** WHAT TO PRODUCE **
Retype the lines beneath this one, from the first through the line containing "# -- end of". Pictures are left out.

┌────────

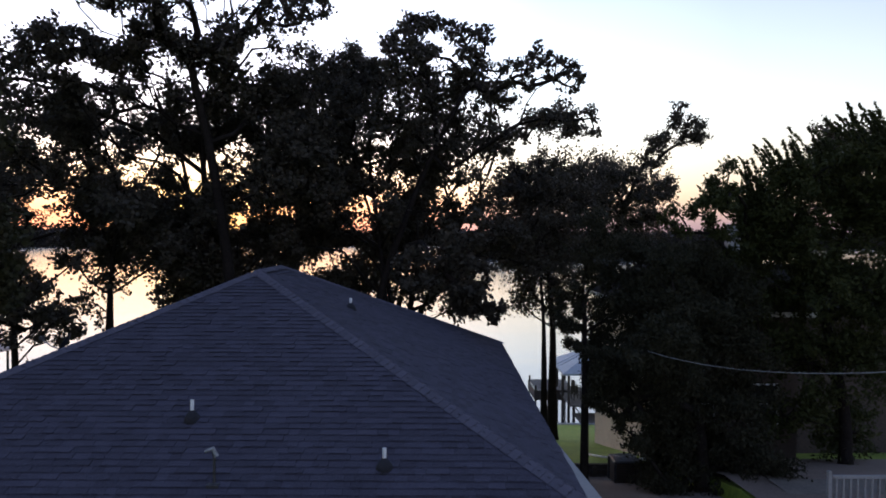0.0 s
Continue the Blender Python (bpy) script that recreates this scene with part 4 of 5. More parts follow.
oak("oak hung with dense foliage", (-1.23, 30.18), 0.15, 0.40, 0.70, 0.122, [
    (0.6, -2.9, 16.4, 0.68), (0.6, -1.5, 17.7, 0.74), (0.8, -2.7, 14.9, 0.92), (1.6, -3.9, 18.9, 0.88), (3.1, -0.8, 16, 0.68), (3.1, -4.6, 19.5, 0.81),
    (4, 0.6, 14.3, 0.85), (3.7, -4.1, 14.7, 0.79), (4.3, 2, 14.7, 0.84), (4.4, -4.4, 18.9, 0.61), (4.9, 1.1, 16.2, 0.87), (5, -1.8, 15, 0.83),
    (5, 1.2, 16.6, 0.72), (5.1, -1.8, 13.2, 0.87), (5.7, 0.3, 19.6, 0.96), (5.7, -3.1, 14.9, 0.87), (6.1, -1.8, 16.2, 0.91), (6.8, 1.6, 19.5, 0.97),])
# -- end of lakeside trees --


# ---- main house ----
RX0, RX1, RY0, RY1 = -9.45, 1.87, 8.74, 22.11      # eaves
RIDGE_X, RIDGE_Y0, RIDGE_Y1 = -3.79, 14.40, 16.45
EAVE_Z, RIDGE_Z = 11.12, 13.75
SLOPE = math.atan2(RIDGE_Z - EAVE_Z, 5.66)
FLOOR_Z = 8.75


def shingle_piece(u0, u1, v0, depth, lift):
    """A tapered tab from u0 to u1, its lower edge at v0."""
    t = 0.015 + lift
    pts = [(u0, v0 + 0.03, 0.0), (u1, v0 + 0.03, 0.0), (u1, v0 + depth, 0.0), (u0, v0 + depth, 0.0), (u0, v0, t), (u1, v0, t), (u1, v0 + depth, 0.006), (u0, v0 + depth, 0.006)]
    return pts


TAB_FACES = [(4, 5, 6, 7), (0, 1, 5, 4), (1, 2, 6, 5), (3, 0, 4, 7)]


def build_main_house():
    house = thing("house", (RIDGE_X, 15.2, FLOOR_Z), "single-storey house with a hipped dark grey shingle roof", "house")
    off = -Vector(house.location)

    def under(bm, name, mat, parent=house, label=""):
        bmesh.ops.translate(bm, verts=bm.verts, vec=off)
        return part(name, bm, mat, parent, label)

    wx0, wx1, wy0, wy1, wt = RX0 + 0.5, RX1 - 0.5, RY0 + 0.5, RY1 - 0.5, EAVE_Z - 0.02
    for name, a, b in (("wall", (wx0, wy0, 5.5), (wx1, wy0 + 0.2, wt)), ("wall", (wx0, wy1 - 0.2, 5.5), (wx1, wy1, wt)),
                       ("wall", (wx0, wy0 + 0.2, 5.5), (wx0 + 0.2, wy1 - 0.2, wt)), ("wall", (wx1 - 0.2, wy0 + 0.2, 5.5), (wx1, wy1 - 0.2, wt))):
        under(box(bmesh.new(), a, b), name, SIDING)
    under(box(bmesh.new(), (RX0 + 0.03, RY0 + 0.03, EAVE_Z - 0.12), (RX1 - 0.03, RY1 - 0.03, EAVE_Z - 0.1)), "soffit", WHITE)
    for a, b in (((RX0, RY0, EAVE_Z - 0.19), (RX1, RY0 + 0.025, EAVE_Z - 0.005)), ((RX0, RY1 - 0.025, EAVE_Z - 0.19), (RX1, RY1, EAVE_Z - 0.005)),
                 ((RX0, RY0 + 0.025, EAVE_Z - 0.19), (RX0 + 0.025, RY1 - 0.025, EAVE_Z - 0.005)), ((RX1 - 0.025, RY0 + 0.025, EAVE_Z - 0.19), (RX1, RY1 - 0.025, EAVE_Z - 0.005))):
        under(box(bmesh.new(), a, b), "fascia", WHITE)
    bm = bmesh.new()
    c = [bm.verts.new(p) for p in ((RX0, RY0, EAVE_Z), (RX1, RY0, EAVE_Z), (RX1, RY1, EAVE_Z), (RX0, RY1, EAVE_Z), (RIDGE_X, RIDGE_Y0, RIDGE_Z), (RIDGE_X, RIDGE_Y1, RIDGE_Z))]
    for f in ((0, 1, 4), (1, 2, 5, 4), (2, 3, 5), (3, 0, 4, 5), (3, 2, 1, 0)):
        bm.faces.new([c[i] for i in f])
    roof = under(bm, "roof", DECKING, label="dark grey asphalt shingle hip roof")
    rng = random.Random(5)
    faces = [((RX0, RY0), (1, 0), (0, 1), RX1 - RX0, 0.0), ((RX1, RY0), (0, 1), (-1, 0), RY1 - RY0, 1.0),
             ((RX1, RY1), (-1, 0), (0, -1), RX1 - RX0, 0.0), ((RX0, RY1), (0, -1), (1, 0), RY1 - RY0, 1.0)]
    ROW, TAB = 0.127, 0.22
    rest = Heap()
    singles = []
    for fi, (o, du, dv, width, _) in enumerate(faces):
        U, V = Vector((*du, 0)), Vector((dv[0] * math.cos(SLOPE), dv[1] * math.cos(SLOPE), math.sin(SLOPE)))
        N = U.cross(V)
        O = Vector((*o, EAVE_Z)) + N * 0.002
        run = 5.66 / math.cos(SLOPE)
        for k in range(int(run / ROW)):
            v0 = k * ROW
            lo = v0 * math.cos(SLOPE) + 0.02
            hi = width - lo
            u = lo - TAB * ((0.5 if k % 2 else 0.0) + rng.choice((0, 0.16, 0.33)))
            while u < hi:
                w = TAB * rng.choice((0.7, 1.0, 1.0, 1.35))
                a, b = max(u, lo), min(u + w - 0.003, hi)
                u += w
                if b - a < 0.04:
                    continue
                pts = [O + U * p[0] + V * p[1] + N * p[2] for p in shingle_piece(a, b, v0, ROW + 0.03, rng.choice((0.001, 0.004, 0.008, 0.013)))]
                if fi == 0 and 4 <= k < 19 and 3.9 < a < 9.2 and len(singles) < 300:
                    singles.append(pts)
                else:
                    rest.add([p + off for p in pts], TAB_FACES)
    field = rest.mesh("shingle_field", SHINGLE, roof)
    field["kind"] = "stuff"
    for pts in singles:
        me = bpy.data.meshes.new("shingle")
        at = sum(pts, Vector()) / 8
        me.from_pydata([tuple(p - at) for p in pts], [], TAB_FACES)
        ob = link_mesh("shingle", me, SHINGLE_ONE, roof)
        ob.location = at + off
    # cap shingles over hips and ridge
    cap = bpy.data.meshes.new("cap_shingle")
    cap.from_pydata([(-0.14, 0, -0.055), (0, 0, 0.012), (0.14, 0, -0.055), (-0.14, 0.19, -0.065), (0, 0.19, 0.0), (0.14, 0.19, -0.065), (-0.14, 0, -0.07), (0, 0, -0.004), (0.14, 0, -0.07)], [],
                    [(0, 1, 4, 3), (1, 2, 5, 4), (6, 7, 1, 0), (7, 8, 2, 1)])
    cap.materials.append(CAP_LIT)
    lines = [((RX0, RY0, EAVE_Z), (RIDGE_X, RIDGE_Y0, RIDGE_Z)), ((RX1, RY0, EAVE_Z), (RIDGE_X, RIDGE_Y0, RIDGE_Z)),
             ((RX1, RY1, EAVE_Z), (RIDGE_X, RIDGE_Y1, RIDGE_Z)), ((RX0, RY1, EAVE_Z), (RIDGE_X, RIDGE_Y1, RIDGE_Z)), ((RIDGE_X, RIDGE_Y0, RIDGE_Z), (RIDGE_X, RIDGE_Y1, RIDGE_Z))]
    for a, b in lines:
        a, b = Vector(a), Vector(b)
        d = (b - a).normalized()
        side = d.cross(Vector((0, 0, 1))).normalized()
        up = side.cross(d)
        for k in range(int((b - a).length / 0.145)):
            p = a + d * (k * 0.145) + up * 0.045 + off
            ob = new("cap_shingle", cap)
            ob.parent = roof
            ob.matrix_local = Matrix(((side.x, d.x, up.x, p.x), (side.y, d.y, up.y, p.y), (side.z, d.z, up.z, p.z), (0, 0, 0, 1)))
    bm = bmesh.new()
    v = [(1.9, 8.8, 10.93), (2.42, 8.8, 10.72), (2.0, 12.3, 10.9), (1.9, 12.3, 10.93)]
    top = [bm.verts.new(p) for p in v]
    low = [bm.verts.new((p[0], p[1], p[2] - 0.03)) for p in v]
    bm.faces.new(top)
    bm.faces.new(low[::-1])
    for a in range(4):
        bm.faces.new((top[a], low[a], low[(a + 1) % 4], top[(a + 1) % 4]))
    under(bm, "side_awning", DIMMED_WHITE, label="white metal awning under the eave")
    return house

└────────

** RESULT BELOW **
0.0 s
Continue the Blender Python (bpy) script that recreates this scene with part 4 of 5. More parts follow.
oak("oak hung with dense foliage", (-1.23, 30.18), 0.15, 0.40, 0.70, 0.122, [
    (0.6, -2.9, 16.4, 0.68), (0.6, -1.5, 17.7, 0.74), (0.8, -2.7, 14.9, 0.92), (1.6, -3.9, 18.9, 0.88), (3.1, -0.8, 16, 0.68), (3.1, -4.6, 19.5, 0.81),
    (4, 0.6, 14.3, 0.85), (3.7, -4.1, 14.7, 0.79), (4.3, 2, 14.7, 0.84), (4.4, -4.4, 18.9, 0.61), (4.9, 1.1, 16.2, 0.87), (5, -1.8, 15, 0.83),
    (5, 1.2, 16.6, 0.72), (5.1, -1.8, 13.2, 0.87), (5.7, 0.3, 19.6, 0.96), (5.7, -3.1, 14.9, 0.87), (6.1, -1.8, 16.2, 0.91), (6.8, 1.6, 19.5, 0.97),])
# -- end of lakeside trees --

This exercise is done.